⑩もらって嬉しかったお土産について教えてください。

 お土産はなんでも嬉しいですけど、食べ物とか。人が旅から帰ってきてその、くれるお土産も嬉しいんですけど。福井県に行ったときに、福井の方がですね、あの、ウェルカム的な感じで、お土産にどうぞって。そう日本酒をくれたんですよ。この日本酒美味しいんですよっつって。美味しかった。向こうの人がくれるお土産ってのがめちゃくちゃ嬉しいですね。現地の人セレクトっていうのが。信頼できるというか。

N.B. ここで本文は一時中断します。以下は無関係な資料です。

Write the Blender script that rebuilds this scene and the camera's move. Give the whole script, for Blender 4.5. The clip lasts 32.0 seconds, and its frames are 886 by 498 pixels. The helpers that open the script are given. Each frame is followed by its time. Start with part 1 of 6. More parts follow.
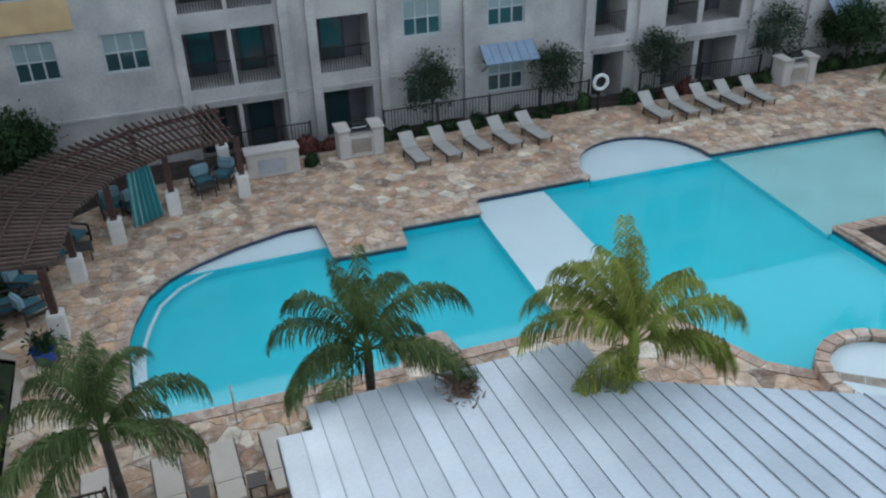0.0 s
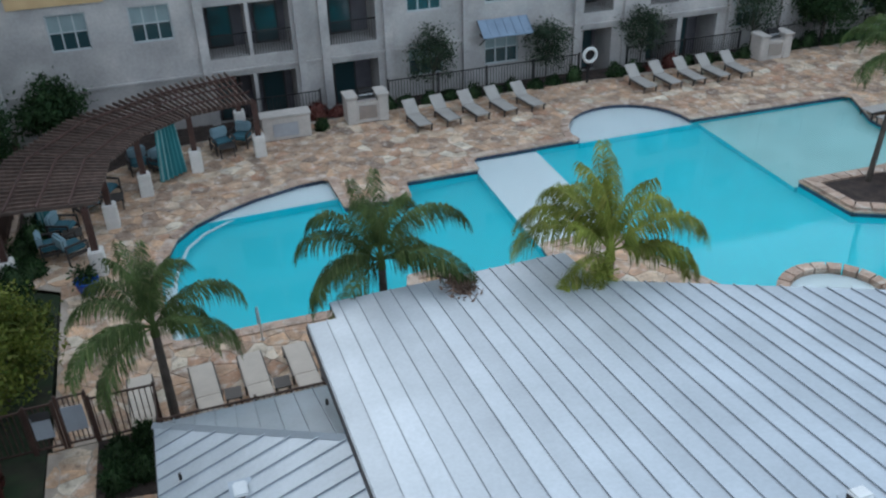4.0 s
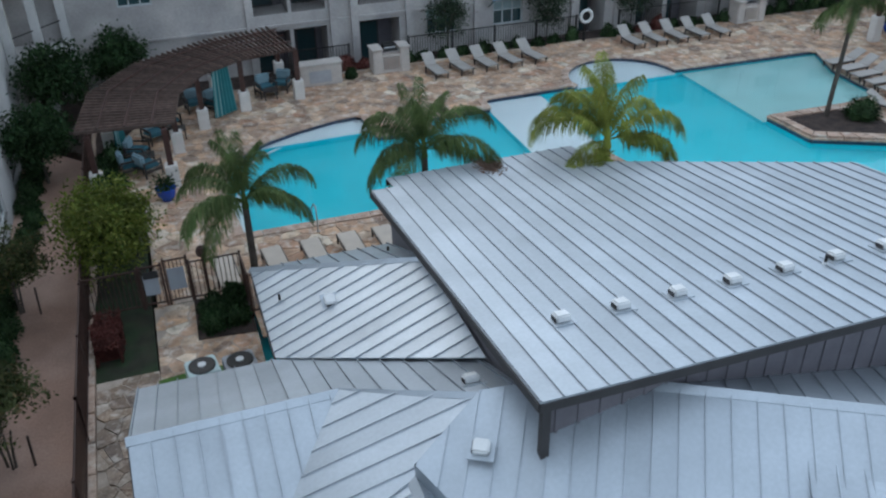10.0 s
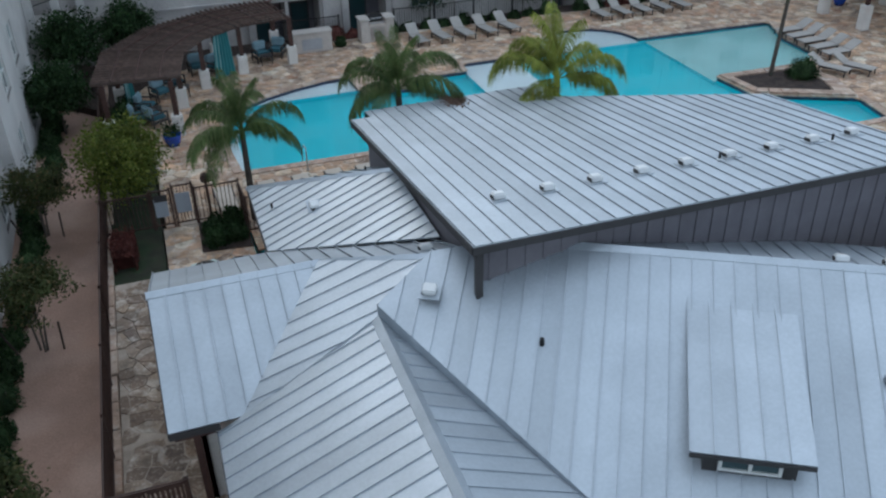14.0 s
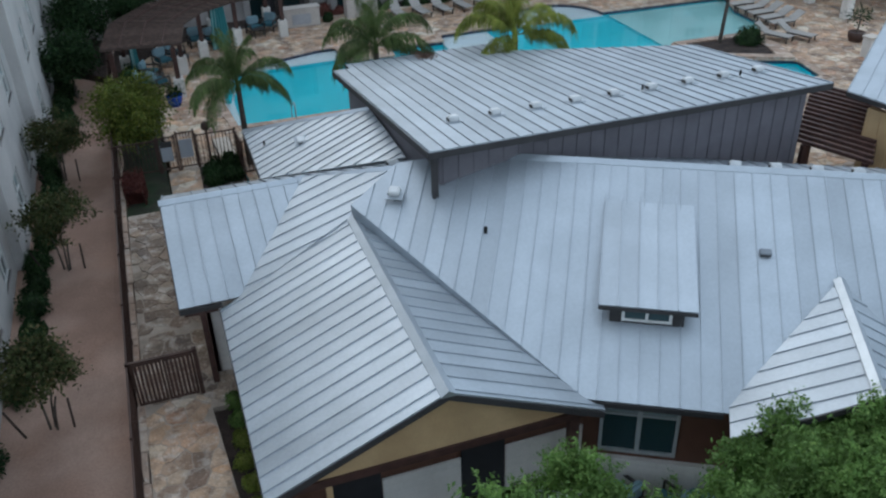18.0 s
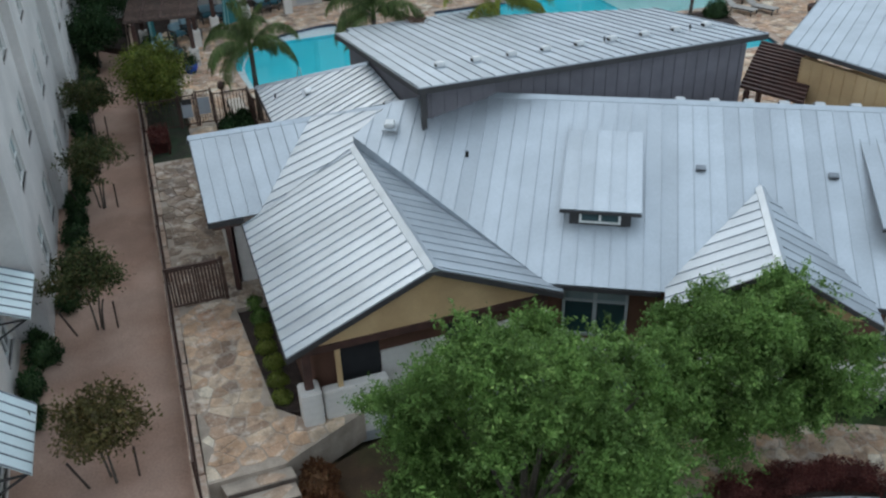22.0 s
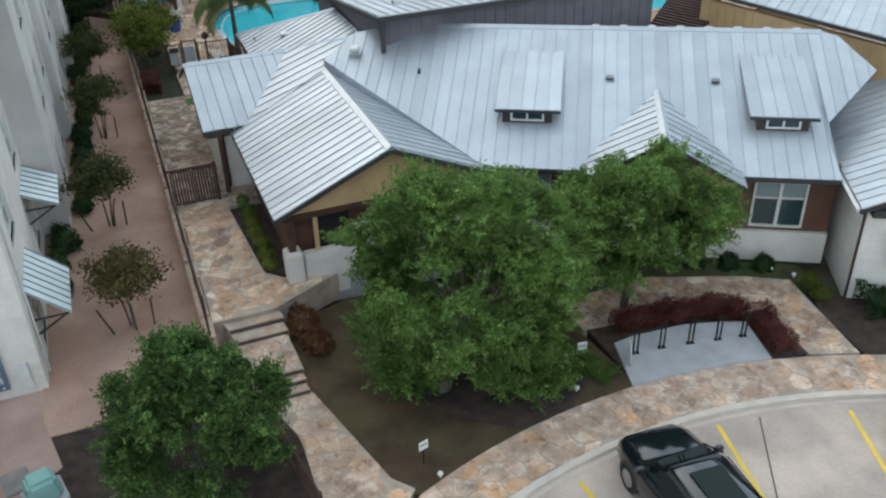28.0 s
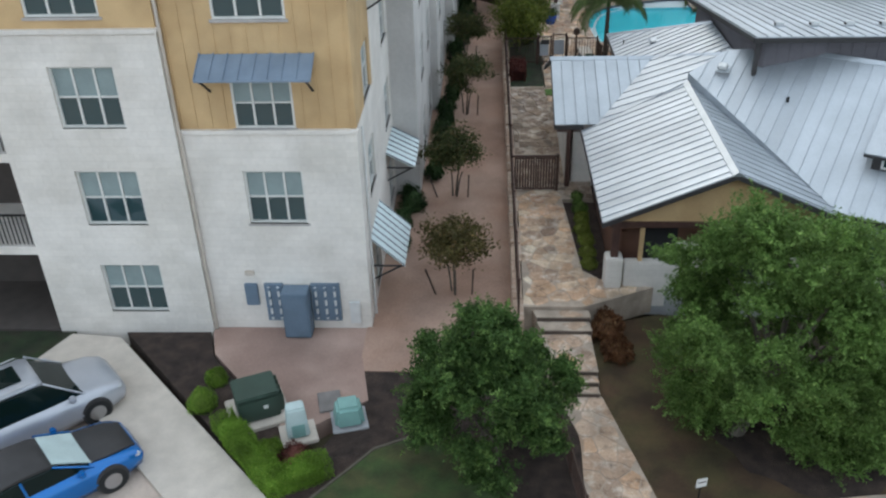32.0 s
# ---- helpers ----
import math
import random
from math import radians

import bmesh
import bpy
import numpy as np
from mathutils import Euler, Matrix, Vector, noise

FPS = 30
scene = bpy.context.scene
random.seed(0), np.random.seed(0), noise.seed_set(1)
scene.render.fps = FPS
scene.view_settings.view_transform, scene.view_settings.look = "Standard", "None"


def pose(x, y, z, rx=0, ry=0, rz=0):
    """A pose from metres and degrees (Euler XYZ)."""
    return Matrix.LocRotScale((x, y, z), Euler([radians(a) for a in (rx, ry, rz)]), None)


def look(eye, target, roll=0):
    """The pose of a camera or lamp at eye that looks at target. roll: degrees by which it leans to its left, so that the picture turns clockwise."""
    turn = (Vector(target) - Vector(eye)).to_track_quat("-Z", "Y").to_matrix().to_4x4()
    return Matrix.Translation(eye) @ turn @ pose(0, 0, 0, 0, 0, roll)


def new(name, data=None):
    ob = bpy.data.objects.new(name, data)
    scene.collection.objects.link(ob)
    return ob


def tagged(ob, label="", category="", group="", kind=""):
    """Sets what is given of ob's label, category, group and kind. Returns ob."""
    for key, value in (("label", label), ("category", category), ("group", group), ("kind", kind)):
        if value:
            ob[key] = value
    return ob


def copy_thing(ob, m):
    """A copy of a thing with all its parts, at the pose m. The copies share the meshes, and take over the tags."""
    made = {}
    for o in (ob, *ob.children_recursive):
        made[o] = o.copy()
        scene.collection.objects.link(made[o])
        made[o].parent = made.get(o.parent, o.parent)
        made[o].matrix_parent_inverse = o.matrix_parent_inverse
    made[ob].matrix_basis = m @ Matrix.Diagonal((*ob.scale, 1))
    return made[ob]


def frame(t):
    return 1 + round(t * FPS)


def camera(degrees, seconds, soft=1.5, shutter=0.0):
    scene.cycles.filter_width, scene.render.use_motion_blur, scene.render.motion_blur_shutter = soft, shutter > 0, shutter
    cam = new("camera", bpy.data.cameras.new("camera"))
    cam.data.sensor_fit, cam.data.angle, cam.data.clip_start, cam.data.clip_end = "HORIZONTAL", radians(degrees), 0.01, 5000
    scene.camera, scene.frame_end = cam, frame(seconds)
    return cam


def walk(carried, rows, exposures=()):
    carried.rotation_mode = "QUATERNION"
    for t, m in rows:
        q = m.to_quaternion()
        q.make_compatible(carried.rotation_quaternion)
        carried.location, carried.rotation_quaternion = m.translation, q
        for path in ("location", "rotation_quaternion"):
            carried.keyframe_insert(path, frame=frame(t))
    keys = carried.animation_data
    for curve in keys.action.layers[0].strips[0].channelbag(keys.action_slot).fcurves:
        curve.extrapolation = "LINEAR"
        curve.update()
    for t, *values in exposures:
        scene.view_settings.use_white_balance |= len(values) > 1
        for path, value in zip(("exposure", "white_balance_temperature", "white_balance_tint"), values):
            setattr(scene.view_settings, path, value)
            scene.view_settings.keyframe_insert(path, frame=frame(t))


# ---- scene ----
cam = camera(54.2, 32.0, 2.3)
PATH = [
    (0, (-0.476, -1.006, 14.052), (0.032, 0.626, 13.014), -1.8),
    (0.5, (-0.622, -1.313, 14.016), (-0.115, 0.321, 12.98), -1.8),
    (1, (-0.889, -1.665, 14.071), (-0.379, -0.034, 13.033), -1.8),
    (2, (-1.243, -2.286, 13.98), (-0.725, -0.658, 12.94), -1.6),
    (3, (-1.451, -3.077, 13.952), (-0.931, -1.448, 12.914), -1.6),
    (3.5, (-1.464, -3.521, 13.956), (-0.95, -1.89, 12.918), -1.7),
    (5.5, (-2.391, -4.898, 14.12), (-1.867, -3.276, 13.074), -1.4),
    (6, (-2.594, -5.264, 14.102), (-2.069, -3.641, 13.057), -1.3),
    (7, (-2.994, -6.235, 14.049), (-2.469, -4.612, 13.004), -1.4),
    (8, (-3.519, -7.256, 13.993), (-2.989, -5.635, 12.948), -1.4),
    (9, (-4.038, -8.087, 14.031), (-3.505, -6.467, 12.987), -1.3),
    (10, (-4.407, -8.897, 14.019), (-3.873, -7.277, 12.975), -1.3),
    (11, (-4.626, -9.897, 13.948), (-4.095, -8.275, 12.905), -1.4),
    (12, (-4.813, -11.048, 13.894), (-4.28, -9.426, 12.852), -1.4),
    (13, (-4.862, -12.119, 13.855), (-4.33, -10.496, 12.814), -1.4),
    (14, (-4.967, -13.216, 13.842), (-4.432, -11.595, 12.8), -1.4),
    (14.5, (-5.018, -13.784, 13.792), (-4.479, -12.164, 12.75), -1.4),
    (16.5, (-5.318, -15.841, 13.799), (-4.776, -14.222, 12.758), -1.6),
    (17, (-5.409, -16.39, 13.807), (-4.866, -14.771, 12.766), -1.6),
    (18, (-5.587, -17.494, 13.851), (-5.044, -15.877, 12.807), -1.7),
    (19, (-5.682, -18.362, 13.865), (-5.142, -16.746, 12.818), -1.8),
    (20, (-6.05, -19.479, 13.867), (-5.507, -17.864, 12.821), -1.8),
    (21, (-6.393, -20.605, 13.96), (-5.851, -18.993, 12.908), -2.0),
    (22, (-6.725, -21.604, 13.963), (-6.181, -19.99, 12.915), -2.0),
    (23, (-7.062, -22.764, 13.829), (-6.503, -21.152, 12.785), -1.8),
    (24, (-7.404, -24.131, 13.772), (-6.837, -22.523, 12.726), -1.8),
    (25, (-7.862, -25.472, 13.788), (-7.29, -23.865, 12.744), -1.8),
    (25.5, (-8.079, -26.046, 13.815), (-7.508, -24.441, 12.768), -1.8),
    (27.5, (-8.45, -27.241, 13.784), (-7.877, -25.64, 12.732), -1.8),
    (28, (-8.402, -27.254, 13.726), (-7.792, -25.665, 12.675), -1.8),
    (28.5, (-8.385, -27.229, 13.757), (-7.669, -25.691, 12.698), -1.7),
    (29, (-8.419, -27.21, 13.775), (-7.701, -25.674, 12.715), -1.7),
    (29.5, (-8.364, -27.25, 13.78), (-7.735, -25.675, 12.72), -1.8),
    (30, (-8.428, -27.299, 13.751), (-7.999, -25.651, 12.702), -1.9),
    (30.5, (-8.398, -27.352, 13.795), (-8.162, -25.662, 12.752), -2.0),
    (31, (-8.422, -27.364, 13.813), (-8.277, -25.662, 12.773), -1.9),
    (31.5, (-8.34, -27.509, 14.029), (-8.376, -25.8, 12.991), -2.2),
    (32, (-8.514, -27.44, 13.968), (-8.615, -25.731, 12.934), -1.6),
]
walk(cam, [(t, look(eye, target, roll)) for t, eye, target, roll in PATH], [(0.0, 0.6, 6000, 4), (12.0, 0.47, 5900, 5), (17.5, 0.38, 5950, 4), (20.0, 0.44, 6000, 4), (22.5, 0.6, 6350, 3), (25.0, 0.7, 6550, 3), (29.0, 0.82, 6500, 3), (32.0, 0.75, 6500, 5)])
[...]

 結構ベタなその、台湾のさパイナップルケーキとか。もう、生八ツ橋とか…信州土産の、雷鳥の里。これがねめちゃくちゃ美味いんだよな。前バイトやってたところで、そこの人の実家が長野で。この雷鳥の里をね、毎回買ってきてくれるんですけど。まじで、毎回買ってきてくださいってぐらい、あの飽きない。美味いんですよ。とかさ、ままどおる。福島土産のとか。新潟の笹団子。あの、よもぎ餅を笹で包んだ、形から可愛いお団子ですね。とかそういう、めちゃくちゃ定番だけど、定番化するほど美味しいものってことじゃないですか。そういうのも嬉しい。

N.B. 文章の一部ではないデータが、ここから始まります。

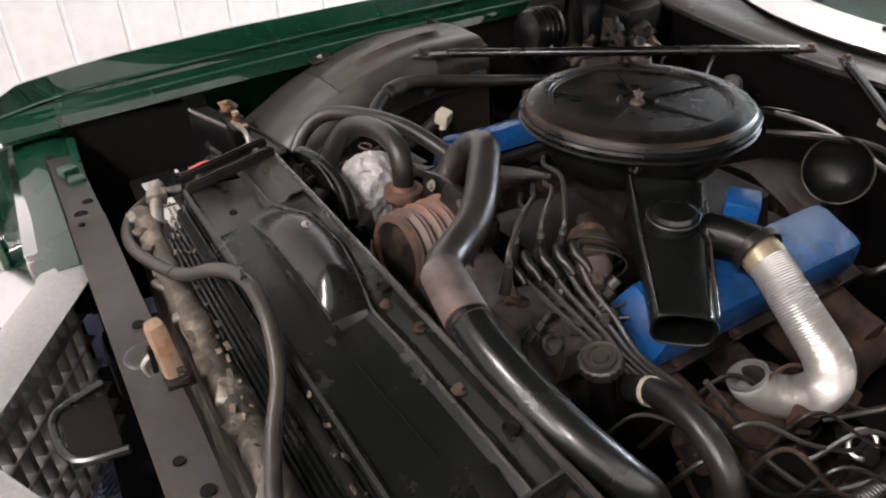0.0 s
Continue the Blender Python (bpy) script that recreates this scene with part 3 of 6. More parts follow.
# front end
def front_side(sx):
    part("header_panel", sheet(lambda u, v: (sx * lerp(0.865, 0.335, u), lerp(-0.895, -0.79, v), 0.738 + 0.012 * math.sin(v * 3.0) + 0.03 * (1 - u) ** 4), 14, 6, 0.014), PAINT, car)
    part("header_ledge", box((sx * 0.62, -0.792, 0.760), (0.40, 0.016, 0.014), 0.004, (0, 0, sx * 1.0)), PAINT_IN, car, "green painted ledge behind the headlight panel")
    part("lamp_pillar", box((sx * 0.385, -0.880, 0.605), (0.072, 0.04, 0.26), 0.012), PAINT, car)
    part("corner_post", box((sx * 0.866, -0.905, 0.615), (0.028, 0.15, 0.30), 0.010), PAINT, car)
    part("lamp_bucket", box((sx * 0.60, -0.815, 0.63), (0.40, 0.030, 0.19), 0.010), PAINT_IN, car, "green painted headlight bucket")
    for k, (bx, by) in enumerate(((0.60, -0.80), (0.64, -0.81))):
        part("bracket", box((sx * bx, by, 0.765), (0.03, 0.03, 0.022 + 0.01 * k), 0.005, (0, 0, 20 * k)), PAINT_IN, car)
    bz = part("headlight_bezel", sheet(lambda u, v: (sx * lerp(0.838, 0.432, u), -0.890 + 0.024 * min(1, 8 * min(u, 1 - u), 8 * min(v, 1 - v)) + 0.010 * math.exp(-(((u - 0.5) / 0.05) ** 2)), lerp(0.535, 0.732, v)), 40, 20, 0.004), CHROME_CR, car, "bright chrome twin headlight surround")
    for c, s in (((0.635, -0.898, 0.736), (0.424, 0.022, 0.012)), ((0.635, -0.898, 0.531), (0.424, 0.022, 0.012)), ((0.843, -0.898, 0.633), (0.012, 0.022, 0.193)), ((0.426, -0.898, 0.633), (0.012, 0.022, 0.193))):
        part("bezel_rim", box((sx * c[0], c[1], c[2]), s, 0.004), CHROME, bz)
    for lx in (0.742, 0.560):
        m = disc_pose((sx * lx, -0.884, 0.635), (0, -1, 0))
        hl = part("headlight", lathe([(0, -0.045), (0.03, -0.04), (0.058, -0.02), (0.074, -0.006)], m, 36), CHROME, car, "round sealed headlight")
        part("lens", lathe([(0, 0.028), (0.03, 0.026), (0.058, 0.017), (0.076, 0.006), (0.079, 0.0), (0.074, -0.004)], m, 40), LENS_W, hl, "bright pressed glass lens")
        part("ring", lathe([(0.078, 0.0), (0.079, 0.007), (0.083, 0.006), (0.085, -0.006), (0.078, -0.01)], m, 40), CHROME, hl)
    cl = part("corner_lamp", box((sx * 0.905, -0.984, 0.615), (0.066, 0.034, 0.30), 0.014), LAMP_W, car, "tall frosted corner lamp")
    for k in range(8):
        part("rib", box((sx * (0.881 + 0.0069 * k), -1.0012, 0.615), (0.0022, 0.0024, 0.262), 0), LAMP_W, cl, smooth=0)
    part("lamp_frame", box((sx * 0.905, -0.975, 0.615), (0.076, 0.02, 0.315), 0.008), CHROME_D, cl)
    mk = part("marker_lamp", sheet(lambda u, v: (sx * (half_w(lerp(-0.47, -0.815, u)) + 0.006), lerp(-0.47, -0.815, u), lerp(lerp(0.466, 0.455, u), lerp(0.510, 0.512, u), v)), 10, 3, 0.010 * sx), LAMP_W, car, "long chrome-framed side marker lamp")
    part("amber_end", sheet(lambda u, v: (sx * (half_w(lerp(-0.70, -0.805, u)) + 0.009), lerp(-0.70, -0.805, u), lerp(0.462, 0.507, v)), 4, 3, 0.008 * sx), AMBER, mk)
    rim = [(-0.465, 0.462), (-0.467, 0.513), (-0.64, 0.516), (-0.82, 0.515), (-0.825, 0.452), (-0.64, 0.457), (-0.465, 0.462)]
    part("marker_rim", tube([(sx * (half_w(y) + 0.006), y, z) for y, z in rim], 0.0035, 6, 3), CHROME, mk)
    w = lambda a: (sx * (half_w(-0.55 - a * 0.13) + 0.004), -0.552 - a * 0.128, 0.572 - 0.008 * a + 0.009 * math.sin(a * 40) + 0.004 * math.sin(a * 97))
    part("badge", tube([w(a) for a in np.linspace(0, 1, 60)], 0.0013, 5, 2), CHROME_D, car, "curled chrome script badge drawn as a wavy line")
    part("badge_initial", tube([(sx * (half_w(-0.54) + 0.004), -0.535 + 0.010 * math.cos(a) + 0.002 * a / 6, 0.590 + 0.022 * math.sin(a * 0.8)) for a in np.linspace(0.6, 8.2, 28)], 0.0016, 5, 2), CHROME_D, car)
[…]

 あとなんか、ぶっ飛んだ土産としては、九州に行った友達が「野球がうまくなる!」石っていうのをくれたんですよ。ふふ。あの、インチキパワーストーンですね。トルコ石って書いてあるから、本当にこれがトルコ石なら、インチキではないんですけど。いや、野球がうまくなるっていうのは絶対にインチキです。なんかそういうインチキ土産って昔ありましたよね。今あんまり見ないな、"モテる飴"とか。そういうのもらいたくないけど、うん、あって。自分では買わないけどさ。ただその、野球がうまくなる石はね、野球少年の絵が描いてあって「父ちゃんオレはやるぜ!」とか「いいから早く打て!」っていう台詞が書いてあって、パッケージがかわいいんですよ。で、友達が「こういうのが好きだろう」と思って買ってくれたのがすごく嬉しかったですね。うふっ。絶対、九州ならではのものではないんですけど。

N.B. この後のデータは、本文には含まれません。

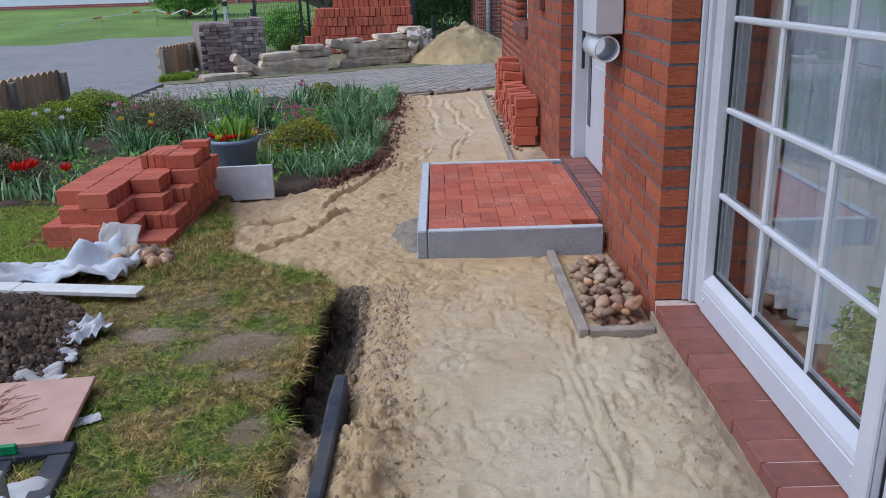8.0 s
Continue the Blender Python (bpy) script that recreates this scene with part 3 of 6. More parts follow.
def build_ground():
    xs = np.concatenate([np.linspace(-400, -60, 12), np.linspace(-55, 30, 86), np.linspace(35, 400, 12)])
    ys = np.concatenate([np.linspace(-300, -10, 10), np.linspace(-9, 60, 93), np.linspace(65, 600, 14)])
    g = sheet("ground", xs, ys, terrain, FARLAWN)
    structure(g, "wide green mown lawn rising gently behind the road", "ground")

    s = sheet("sand_bed", np.arange(-2.7, 0.2601, 0.0095), np.concatenate([np.arange(1.2, 8.6, 0.0095), np.arange(8.6, 14.2, 0.025)]), sand_height, SAND)
    structure(s, "pale raked sand bed of an unfinished garden path", "sand bed")

    # lawn: rows along y, columns from the cut edge to the left, with a soil face
    ys = np.arange(-2.0, 7.75, 0.02)
    d = np.concatenate([[0, 0.006], np.linspace(0.02, 1.6, 66), np.linspace(1.7, 9, 40)])
    e = lawn_edge(ys)
    X = e[:, None] - d[None, :]
    Y = np.repeat(ys[:, None], len(d), 1)
    Z = lawn_height(X, Y)
    Z[:, 0] -= 0.012
    top = np.stack([X, Y, Z], -1)
    grid_mesh_ob = grid_mesh("lawn", top.reshape(-1, 3)[:, :], len(d), len(ys), LAWN)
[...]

 あとあのー、フィンランドの友達が日本に来たときに、(フィンランドの)お菓子をくれたんですよ。この黒い箱なんだろうって思って、食べてみたら、なんか…未知の味で。あの…全然美味しくないんですよ。でまあ、調べたら「サルミアッキ」っていうフィンランドの、んーなんか、日本人にとってはまずいお菓子として有名なんですけど。でも友達は、どういうつもりでそれをくれたのかわかんなくて(笑) あの、フィンランドの人にとってはそのお菓子がどういう立ち位置なのかっていうのがわかんなくて。普通に美味しいと思ってるなら、美味しいから食べて欲しいっていう感じでくれたと思うんですけど。もし、美味しくない、刺激的な味として認識しているんだとしたら、ちょっと衝撃じゃない!?っていう感じでくれたのか、まじで意図がわかんなくて(笑) でも、お礼をメッセージで言うしかなくて。とにかく私は「お土産ありがとう!あのお菓子すごい味だったね!」ってこう(笑) どっちとも捉えられる、えー感想を送りました。あれはほんとにわかんないな。いつか会ったときに聞いてみたいと思います。



わかったこと

 一人で喋ると、途中で滞る。このテキストの「、」や「。」の間には、長い間のシンキングタイム「…」があり、なんなら考えまでストップしている。しかしどんなに滞っても、聞き手が目の前に居なくても際限なく喋れてしまうことを新たに発見した。聞き手がいたら、話の途中で相槌を打ったり、回答に対する質問を挟むことによって話の内容に一区切りがついたり、道ができてまとまったりする。そこがインタビューアーの技量が問われるところでもあるが、とにかくこの人がいないと、いくらでも時間が許され、道がなく、途中で思い出したことをいくらでも話せてしまうんだとわかった。目的によっては際限なく話せてしまうことも良い状態ではあるが…
 ここまでやればラジオにしても良かった、と思ったが、最近、話し言葉を文字で見ることが好きなため、やってみたかった。これからも、そういうことをやっていきたい。

 また、『お土産話』というライブにご来場頂いた方々、会場ひかりのうまのマスター:マルタさん、出演やインタビューに快く応じてくれた飯島はるかさん、浮の米山ミサさんには多大に感謝している。初めての冊子制作の日々は、とても楽しく、メラメラと燃える日々だった。お土産をもらった皆さんの雰囲気がなんだかホクホクしているように見えて、お土産っていいんだなあと思った。